### AIM OF THE TASK
Any pictures in the records below should be skipped; write out everything else exactly.

### RECORDS FOR THIS TASK
********

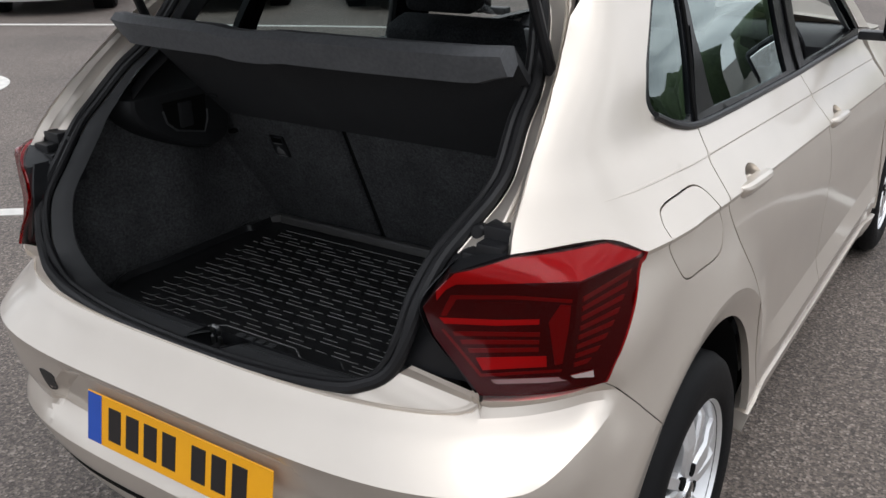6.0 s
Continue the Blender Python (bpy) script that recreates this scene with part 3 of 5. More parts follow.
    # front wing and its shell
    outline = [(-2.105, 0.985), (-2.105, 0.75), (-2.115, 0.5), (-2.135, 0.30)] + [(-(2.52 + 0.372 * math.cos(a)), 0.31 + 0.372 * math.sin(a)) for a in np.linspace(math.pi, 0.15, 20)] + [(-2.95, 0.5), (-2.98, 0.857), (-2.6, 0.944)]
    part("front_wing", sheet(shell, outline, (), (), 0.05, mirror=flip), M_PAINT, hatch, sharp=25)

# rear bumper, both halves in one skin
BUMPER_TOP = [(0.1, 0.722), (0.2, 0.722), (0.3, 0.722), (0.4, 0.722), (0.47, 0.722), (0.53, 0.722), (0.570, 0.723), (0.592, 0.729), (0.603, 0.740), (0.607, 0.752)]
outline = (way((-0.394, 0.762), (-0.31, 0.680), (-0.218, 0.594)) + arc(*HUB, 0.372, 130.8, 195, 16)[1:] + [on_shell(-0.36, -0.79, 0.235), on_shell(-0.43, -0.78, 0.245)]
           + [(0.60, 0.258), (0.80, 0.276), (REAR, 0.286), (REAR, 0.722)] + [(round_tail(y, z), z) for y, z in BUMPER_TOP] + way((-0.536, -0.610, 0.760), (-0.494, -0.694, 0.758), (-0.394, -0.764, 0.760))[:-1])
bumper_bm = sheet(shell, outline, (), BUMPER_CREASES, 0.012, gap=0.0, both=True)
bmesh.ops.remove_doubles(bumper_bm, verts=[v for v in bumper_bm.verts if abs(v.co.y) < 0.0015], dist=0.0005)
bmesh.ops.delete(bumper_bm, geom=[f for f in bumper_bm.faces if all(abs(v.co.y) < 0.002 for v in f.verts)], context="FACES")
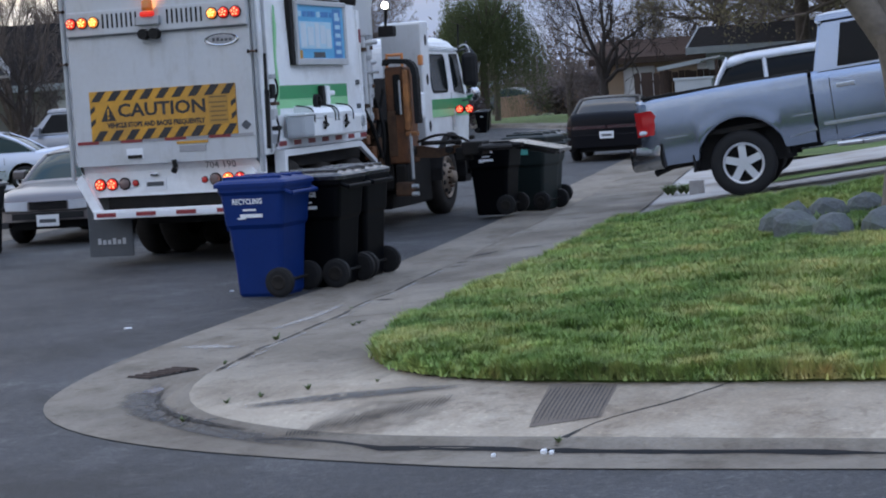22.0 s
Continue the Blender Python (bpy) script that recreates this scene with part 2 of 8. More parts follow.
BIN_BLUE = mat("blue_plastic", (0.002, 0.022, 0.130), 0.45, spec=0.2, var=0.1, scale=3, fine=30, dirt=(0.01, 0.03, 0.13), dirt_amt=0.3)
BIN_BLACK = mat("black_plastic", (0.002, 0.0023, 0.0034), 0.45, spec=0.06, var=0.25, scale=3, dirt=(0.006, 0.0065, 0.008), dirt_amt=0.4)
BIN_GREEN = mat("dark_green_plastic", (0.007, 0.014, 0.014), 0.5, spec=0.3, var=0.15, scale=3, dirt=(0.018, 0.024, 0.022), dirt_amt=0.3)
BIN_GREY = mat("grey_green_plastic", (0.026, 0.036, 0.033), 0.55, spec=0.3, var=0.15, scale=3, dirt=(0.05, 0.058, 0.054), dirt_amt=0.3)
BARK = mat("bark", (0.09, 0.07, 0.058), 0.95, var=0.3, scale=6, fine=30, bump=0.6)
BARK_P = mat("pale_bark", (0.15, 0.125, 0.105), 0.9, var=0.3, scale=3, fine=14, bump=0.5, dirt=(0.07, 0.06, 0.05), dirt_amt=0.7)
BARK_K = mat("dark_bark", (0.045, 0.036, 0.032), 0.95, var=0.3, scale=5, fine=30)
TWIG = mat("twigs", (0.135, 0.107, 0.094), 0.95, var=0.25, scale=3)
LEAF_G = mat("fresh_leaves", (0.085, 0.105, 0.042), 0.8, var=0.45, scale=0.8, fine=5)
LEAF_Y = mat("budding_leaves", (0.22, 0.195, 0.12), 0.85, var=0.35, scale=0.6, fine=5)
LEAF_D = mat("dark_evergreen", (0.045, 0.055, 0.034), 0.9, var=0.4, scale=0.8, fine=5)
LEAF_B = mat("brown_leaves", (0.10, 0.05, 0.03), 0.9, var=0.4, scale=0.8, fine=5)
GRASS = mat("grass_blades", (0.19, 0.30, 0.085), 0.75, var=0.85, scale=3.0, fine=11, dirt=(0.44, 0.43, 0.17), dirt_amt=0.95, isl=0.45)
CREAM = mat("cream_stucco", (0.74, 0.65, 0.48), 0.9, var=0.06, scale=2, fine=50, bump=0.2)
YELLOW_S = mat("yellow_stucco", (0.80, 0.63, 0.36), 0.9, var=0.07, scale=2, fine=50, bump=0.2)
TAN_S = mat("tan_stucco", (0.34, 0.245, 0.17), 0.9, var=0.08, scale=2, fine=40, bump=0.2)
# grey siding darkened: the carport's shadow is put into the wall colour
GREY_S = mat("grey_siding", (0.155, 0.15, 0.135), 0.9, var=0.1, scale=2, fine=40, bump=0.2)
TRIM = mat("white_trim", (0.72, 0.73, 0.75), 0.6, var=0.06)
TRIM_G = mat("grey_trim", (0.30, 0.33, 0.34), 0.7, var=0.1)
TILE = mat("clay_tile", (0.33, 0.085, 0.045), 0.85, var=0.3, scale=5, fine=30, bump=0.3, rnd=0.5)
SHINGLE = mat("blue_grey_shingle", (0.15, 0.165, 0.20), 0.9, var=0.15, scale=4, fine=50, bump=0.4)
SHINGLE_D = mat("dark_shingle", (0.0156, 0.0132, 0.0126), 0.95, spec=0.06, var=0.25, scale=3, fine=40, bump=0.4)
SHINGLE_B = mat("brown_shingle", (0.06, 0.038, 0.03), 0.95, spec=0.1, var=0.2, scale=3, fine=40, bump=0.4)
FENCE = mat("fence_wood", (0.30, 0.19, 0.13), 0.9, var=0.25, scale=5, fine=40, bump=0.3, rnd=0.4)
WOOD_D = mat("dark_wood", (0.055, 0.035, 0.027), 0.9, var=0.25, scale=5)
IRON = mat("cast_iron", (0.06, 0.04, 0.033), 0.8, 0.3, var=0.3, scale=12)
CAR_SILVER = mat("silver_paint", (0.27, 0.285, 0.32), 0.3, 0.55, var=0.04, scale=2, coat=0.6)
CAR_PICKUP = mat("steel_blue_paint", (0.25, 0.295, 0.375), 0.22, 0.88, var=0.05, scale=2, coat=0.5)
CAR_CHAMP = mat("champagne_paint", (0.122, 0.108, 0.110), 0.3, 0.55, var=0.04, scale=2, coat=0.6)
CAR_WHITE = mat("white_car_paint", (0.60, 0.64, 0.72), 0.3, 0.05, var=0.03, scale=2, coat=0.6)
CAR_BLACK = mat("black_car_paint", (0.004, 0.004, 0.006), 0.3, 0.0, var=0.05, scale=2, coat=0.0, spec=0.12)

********

### SOLUTION TO THIS TASK
6.0 s
Continue the Blender Python (bpy) script that recreates this scene with part 3 of 5. More parts follow.
    # front wing and its shell
    outline = [(-2.105, 0.985), (-2.105, 0.75), (-2.115, 0.5), (-2.135, 0.30)] + [(-(2.52 + 0.372 * math.cos(a)), 0.31 + 0.372 * math.sin(a)) for a in np.linspace(math.pi, 0.15, 20)] + [(-2.95, 0.5), (-2.98, 0.857), (-2.6, 0.944)]
    part("front_wing", sheet(shell, outline, (), (), 0.05, mirror=flip), M_PAINT, hatch, sharp=25)

# rear bumper, both halves in one skin
BUMPER_TOP = [(0.1, 0.722), (0.2, 0.722), (0.3, 0.722), (0.4, 0.722), (0.47, 0.722), (0.53, 0.722), (0.570, 0.723), (0.592, 0.729), (0.603, 0.740), (0.607, 0.752)]
outline = (way((-0.394, 0.762), (-0.31, 0.680), (-0.218, 0.594)) + arc(*HUB, 0.372, 130.8, 195, 16)[1:] + [on_shell(-0.36, -0.79, 0.235), on_shell(-0.43, -0.78, 0.245)]
           + [(0.60, 0.258), (0.80, 0.276), (REAR, 0.286), (REAR, 0.722)] + [(round_tail(y, z), z) for y, z in BUMPER_TOP] + way((-0.536, -0.610, 0.760), (-0.494, -0.694, 0.758), (-0.394, -0.764, 0.760))[:-1])
bumper_bm = sheet(shell, outline, (), BUMPER_CREASES, 0.012, gap=0.0, both=True)
bmesh.ops.remove_doubles(bumper_bm, verts=[v for v in bumper_bm.verts if abs(v.co.y) < 0.0015], dist=0.0005)
bmesh.ops.delete(bumper_bm, geom=[f for f in bumper_bm.faces if all(abs(v.co.y) < 0.002 for v in f.verts)], context="FACES")
22.0 s
Continue the Blender Python (bpy) script that recreates this scene with part 2 of 8. More parts follow.
BIN_BLUE = mat("blue_plastic", (0.002, 0.022, 0.130), 0.45, spec=0.2, var=0.1, scale=3, fine=30, dirt=(0.01, 0.03, 0.13), dirt_amt=0.3)
BIN_BLACK = mat("black_plastic", (0.002, 0.0023, 0.0034), 0.45, spec=0.06, var=0.25, scale=3, dirt=(0.006, 0.0065, 0.008), dirt_amt=0.4)
BIN_GREEN = mat("dark_green_plastic", (0.007, 0.014, 0.014), 0.5, spec=0.3, var=0.15, scale=3, dirt=(0.018, 0.024, 0.022), dirt_amt=0.3)
BIN_GREY = mat("grey_green_plastic", (0.026, 0.036, 0.033), 0.55, spec=0.3, var=0.15, scale=3, dirt=(0.05, 0.058, 0.054), dirt_amt=0.3)
BARK = mat("bark", (0.09, 0.07, 0.058), 0.95, var=0.3, scale=6, fine=30, bump=0.6)
BARK_P = mat("pale_bark", (0.15, 0.125, 0.105), 0.9, var=0.3, scale=3, fine=14, bump=0.5, dirt=(0.07, 0.06, 0.05), dirt_amt=0.7)
BARK_K = mat("dark_bark", (0.045, 0.036, 0.032), 0.95, var=0.3, scale=5, fine=30)
TWIG = mat("twigs", (0.135, 0.107, 0.094), 0.95, var=0.25, scale=3)
LEAF_G = mat("fresh_leaves", (0.085, 0.105, 0.042), 0.8, var=0.45, scale=0.8, fine=5)
LEAF_Y = mat("budding_leaves", (0.22, 0.195, 0.12), 0.85, var=0.35, scale=0.6, fine=5)
LEAF_D = mat("dark_evergreen", (0.045, 0.055, 0.034), 0.9, var=0.4, scale=0.8, fine=5)
LEAF_B = mat("brown_leaves", (0.10, 0.05, 0.03), 0.9, var=0.4, scale=0.8, fine=5)
GRASS = mat("grass_blades", (0.19, 0.30, 0.085), 0.75, var=0.85, scale=3.0, fine=11, dirt=(0.44, 0.43, 0.17), dirt_amt=0.95, isl=0.45)
CREAM = mat("cream_stucco", (0.74, 0.65, 0.48), 0.9, var=0.06, scale=2, fine=50, bump=0.2)
YELLOW_S = mat("yellow_stucco", (0.80, 0.63, 0.36), 0.9, var=0.07, scale=2, fine=50, bump=0.2)
TAN_S = mat("tan_stucco", (0.34, 0.245, 0.17), 0.9, var=0.08, scale=2, fine=40, bump=0.2)
# grey siding darkened: the carport's shadow is put into the wall colour
GREY_S = mat("grey_siding", (0.155, 0.15, 0.135), 0.9, var=0.1, scale=2, fine=40, bump=0.2)
TRIM = mat("white_trim", (0.72, 0.73, 0.75), 0.6, var=0.06)
TRIM_G = mat("grey_trim", (0.30, 0.33, 0.34), 0.7, var=0.1)
TILE = mat("clay_tile", (0.33, 0.085, 0.045), 0.85, var=0.3, scale=5, fine=30, bump=0.3, rnd=0.5)
SHINGLE = mat("blue_grey_shingle", (0.15, 0.165, 0.20), 0.9, var=0.15, scale=4, fine=50, bump=0.4)
SHINGLE_D = mat("dark_shingle", (0.0156, 0.0132, 0.0126), 0.95, spec=0.06, var=0.25, scale=3, fine=40, bump=0.4)
SHINGLE_B = mat("brown_shingle", (0.06, 0.038, 0.03), 0.95, spec=0.1, var=0.2, scale=3, fine=40, bump=0.4)
FENCE = mat("fence_wood", (0.30, 0.19, 0.13), 0.9, var=0.25, scale=5, fine=40, bump=0.3, rnd=0.4)
WOOD_D = mat("dark_wood", (0.055, 0.035, 0.027), 0.9, var=0.25, scale=5)
IRON = mat("cast_iron", (0.06, 0.04, 0.033), 0.8, 0.3, var=0.3, scale=12)
CAR_SILVER = mat("silver_paint", (0.27, 0.285, 0.32), 0.3, 0.55, var=0.04, scale=2, coat=0.6)
CAR_PICKUP = mat("steel_blue_paint", (0.25, 0.295, 0.375), 0.22, 0.88, var=0.05, scale=2, coat=0.5)
CAR_CHAMP = mat("champagne_paint", (0.122, 0.108, 0.110), 0.3, 0.55, var=0.04, scale=2, coat=0.6)
CAR_WHITE = mat("white_car_paint", (0.60, 0.64, 0.72), 0.3, 0.05, var=0.03, scale=2, coat=0.6)
CAR_BLACK = mat("black_car_paint", (0.004, 0.004, 0.006), 0.3, 0.0, var=0.05, scale=2, coat=0.0, spec=0.12)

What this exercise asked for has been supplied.